- [Short task]
Make an exact copy of all the entries, but do not reproduce the pictures.

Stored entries
* * * * * * *

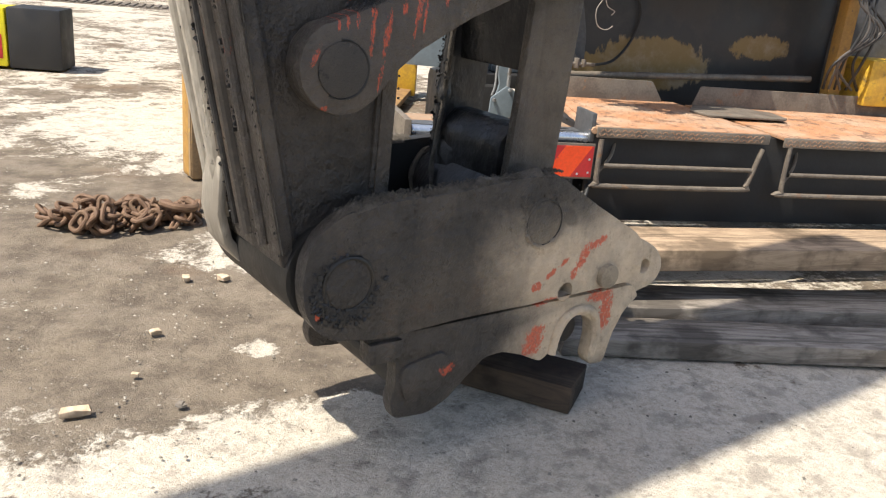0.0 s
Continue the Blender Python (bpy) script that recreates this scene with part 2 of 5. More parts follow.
LINK = greasy_steel("link_paint", [], DRIPS, (0, 0.21, 0.446), (260, 0.4, 0.62), 1.45, 0.93, [((0.51, 0.0, 1.07), (0.20, 0.5, 0.14), (0, -20, 0), 0.8)])
FLANGE = greasy_steel("flange_paint", [], [((-0.235, 0.3, 1.05), (0.05, 0.6, 0.10), (0, 12, 0), 0.8), ((-0.19, 0.3, 0.84), (0.05, 0.6, 0.08), (0, 12, 0), 0.8)], (0, 0.21, 0.446), (110, 0.35, 0.74), 1.5)
BARLINK = greasy_steel("bar_link_paint", [((0.50, 0.05, 0.78), (0.14, 0.2, 0.40), (0, 0, 0), 0.9)], [], (0, 0.21, 0.446), tone=1.05, veil=0.15)
COUPLER = greasy_steel("coupler_paint", [((0.82, 0.1, 0.38), (0.50, 0.9, 0.30), (0, 0, 0), 0.8), ((0.66, 0.1, 0.22), (0.34, 0.9, 0.16), (0, 0, 0), 0.7), ((0.56, 0.1, 0.39), (0.40, 0.9, 0.23), (0, 20, 0), 1.0)],
                       [((0.640, 0.0, 0.448), (0.045, 0.3, 0.016), (0, -28, 0), 0.7), ((0.600, 0.0, 0.420), (0.022, 0.3, 0.050), (0, 30, 0), 0.7), ((0.577, 0.0, 0.385), (0.016, 0.3, 0.022), (0, 10, 0), 0.7), ((0.466, 0.0, 0.368), (0.020, 0.3, 0.015), (0, 0, 0), 0.5),
                        ((0.505, 0.0, 0.392), (0.030, 0.3, 0.010), (0, -35, 0), 0.7), ((0.542, 0.0, 0.415), (0.020, 0.3, 0.010), (0, -40, 0), 0.7), ((0.505, 0.0, 0.324), (0.040, 0.3, 0.014), (0, -10, 0), 0.6), ((0.49, 0.0, 0.228), (0.040, 0.3, 0.060), (0, 25, 0), 0.6),
                        ((0.690, 0.0, 0.306), (0.060, 0.3, 0.020), (0, 0, 0), 0.6), ((0.715, 0.0, 0.265), (0.030, 0.3, 0.070), (0, 0, 0), 0.6), ((0.25, 0.0, 0.215), (0.035, 0.3, 0.018), (0, 0, 0), 0.8), ((-0.055, 0.0, 0.395), (0.014, 0.3, 0.016), (0, 0, 0), 0.8)],
                       (0, 0.21, 0.12), (85, 0.8, 0.565), 1.0, 0.95, [((0.470, 0.0, 0.505), (0.085, 0.5, 0.070), (0, 0, 0), 0.6), ((0.535, 0.0, 0.520), (0.055, 0.5, 0.028), (0, 35, 0), 0.7)])
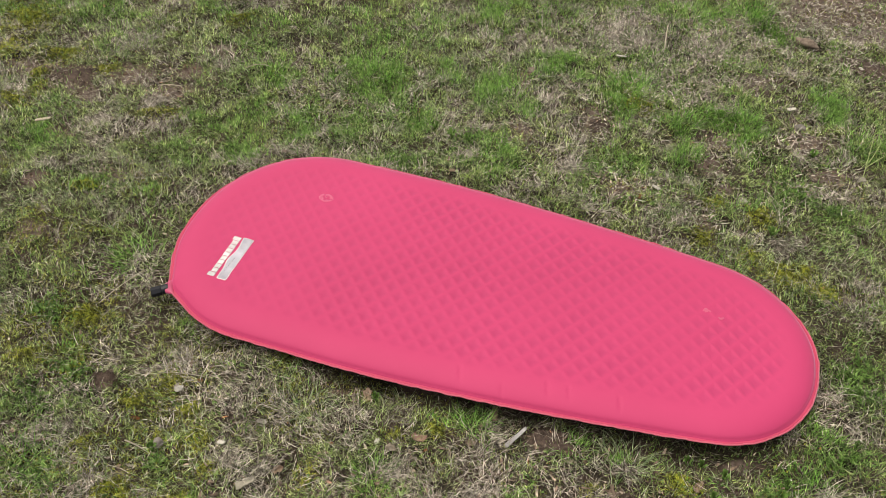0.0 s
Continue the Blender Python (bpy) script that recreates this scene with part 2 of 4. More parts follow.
RIM = outline(900)
PAD_COS, PAD_SIN = math.cos(radians(-1.5)), math.sin(radians(-1.5))


def to_pad(x, y):
    dx, dy = x + 0.006, y
    return PAD_COS * dx + PAD_SIN * dy, -PAD_SIN * dx + PAD_COS * dy


def on_pad(x, y, shrink=0.0):
    """Whether a place of the ground lies under the pad."""
    u, v = to_pad(x, y)
    k = 1 - shrink / 0.25
    return (np.abs(u) < HALF_LENGTH - shrink) & (np.abs(v) < pad_half_width(np.clip(u / k, -HALF_LENGTH, HALF_LENGTH), v) - shrink)


def ground_z(x, y):
    x, y = np.asarray(x, float), np.asarray(y, float)
    z = 0.030 * (value_noise(x, y, 2.3, 4) - 0.5) + 0.018 * (value_noise(x, y, 18.0, 2, 3.0) - 0.5) + 0.020 * (value_noise(x, y, 26.0, 2, 41.0) - 0.5) + 0.008 * (value_noise(x, y, 62.0, 2, 23.0) - 0.5)
    u, v = to_pad(x, y)
    under = step(1.20, 0.95, np.hypot(u / (HALF_LENGTH + 0.02), v / 0.27))
    dip = np.exp(-((x - 0.38) / 0.27) ** 2 - ((y + 0.226) / 0.036) ** 2) + np.exp(-((x + 0.08) / 0.20) ** 2 - ((y + 0.250) / 0.030) ** 2)
    return z * (1 - 0.8 * under) - 0.006 * under - 0.022 * dip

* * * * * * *

- [Task answer]
0.0 s
Continue the Blender Python (bpy) script that recreates this scene with part 2 of 5. More parts follow.
LINK = greasy_steel("link_paint", [], DRIPS, (0, 0.21, 0.446), (260, 0.4, 0.62), 1.45, 0.93, [((0.51, 0.0, 1.07), (0.20, 0.5, 0.14), (0, -20, 0), 0.8)])
FLANGE = greasy_steel("flange_paint", [], [((-0.235, 0.3, 1.05), (0.05, 0.6, 0.10), (0, 12, 0), 0.8), ((-0.19, 0.3, 0.84), (0.05, 0.6, 0.08), (0, 12, 0), 0.8)], (0, 0.21, 0.446), (110, 0.35, 0.74), 1.5)
BARLINK = greasy_steel("bar_link_paint", [((0.50, 0.05, 0.78), (0.14, 0.2, 0.40), (0, 0, 0), 0.9)], [], (0, 0.21, 0.446), tone=1.05, veil=0.15)
COUPLER = greasy_steel("coupler_paint", [((0.82, 0.1, 0.38), (0.50, 0.9, 0.30), (0, 0, 0), 0.8), ((0.66, 0.1, 0.22), (0.34, 0.9, 0.16), (0, 0, 0), 0.7), ((0.56, 0.1, 0.39), (0.40, 0.9, 0.23), (0, 20, 0), 1.0)],
                       [((0.640, 0.0, 0.448), (0.045, 0.3, 0.016), (0, -28, 0), 0.7), ((0.600, 0.0, 0.420), (0.022, 0.3, 0.050), (0, 30, 0), 0.7), ((0.577, 0.0, 0.385), (0.016, 0.3, 0.022), (0, 10, 0), 0.7), ((0.466, 0.0, 0.368), (0.020, 0.3, 0.015), (0, 0, 0), 0.5),
                        ((0.505, 0.0, 0.392), (0.030, 0.3, 0.010), (0, -35, 0), 0.7), ((0.542, 0.0, 0.415), (0.020, 0.3, 0.010), (0, -40, 0), 0.7), ((0.505, 0.0, 0.324), (0.040, 0.3, 0.014), (0, -10, 0), 0.6), ((0.49, 0.0, 0.228), (0.040, 0.3, 0.060), (0, 25, 0), 0.6),
                        ((0.690, 0.0, 0.306), (0.060, 0.3, 0.020), (0, 0, 0), 0.6), ((0.715, 0.0, 0.265), (0.030, 0.3, 0.070), (0, 0, 0), 0.6), ((0.25, 0.0, 0.215), (0.035, 0.3, 0.018), (0, 0, 0), 0.8), ((-0.055, 0.0, 0.395), (0.014, 0.3, 0.016), (0, 0, 0), 0.8)],
                       (0, 0.21, 0.12), (85, 0.8, 0.565), 1.0, 0.95, [((0.470, 0.0, 0.505), (0.085, 0.5, 0.070), (0, 0, 0), 0.6), ((0.535, 0.0, 0.520), (0.055, 0.5, 0.028), (0, 35, 0), 0.7)])
0.0 s
Continue the Blender Python (bpy) script that recreates this scene with part 2 of 4. More parts follow.
RIM = outline(900)
PAD_COS, PAD_SIN = math.cos(radians(-1.5)), math.sin(radians(-1.5))


def to_pad(x, y):
    dx, dy = x + 0.006, y
    return PAD_COS * dx + PAD_SIN * dy, -PAD_SIN * dx + PAD_COS * dy


def on_pad(x, y, shrink=0.0):
    """Whether a place of the ground lies under the pad."""
    u, v = to_pad(x, y)
    k = 1 - shrink / 0.25
    return (np.abs(u) < HALF_LENGTH - shrink) & (np.abs(v) < pad_half_width(np.clip(u / k, -HALF_LENGTH, HALF_LENGTH), v) - shrink)


def ground_z(x, y):
    x, y = np.asarray(x, float), np.asarray(y, float)
    z = 0.030 * (value_noise(x, y, 2.3, 4) - 0.5) + 0.018 * (value_noise(x, y, 18.0, 2, 3.0) - 0.5) + 0.020 * (value_noise(x, y, 26.0, 2, 41.0) - 0.5) + 0.008 * (value_noise(x, y, 62.0, 2, 23.0) - 0.5)
    u, v = to_pad(x, y)
    under = step(1.20, 0.95, np.hypot(u / (HALF_LENGTH + 0.02), v / 0.27))
    dip = np.exp(-((x - 0.38) / 0.27) ** 2 - ((y + 0.226) / 0.036) ** 2) + np.exp(-((x + 0.08) / 0.20) ** 2 - ((y + 0.250) / 0.030) ** 2)
    return z * (1 - 0.8 * under) - 0.006 * under - 0.022 * dip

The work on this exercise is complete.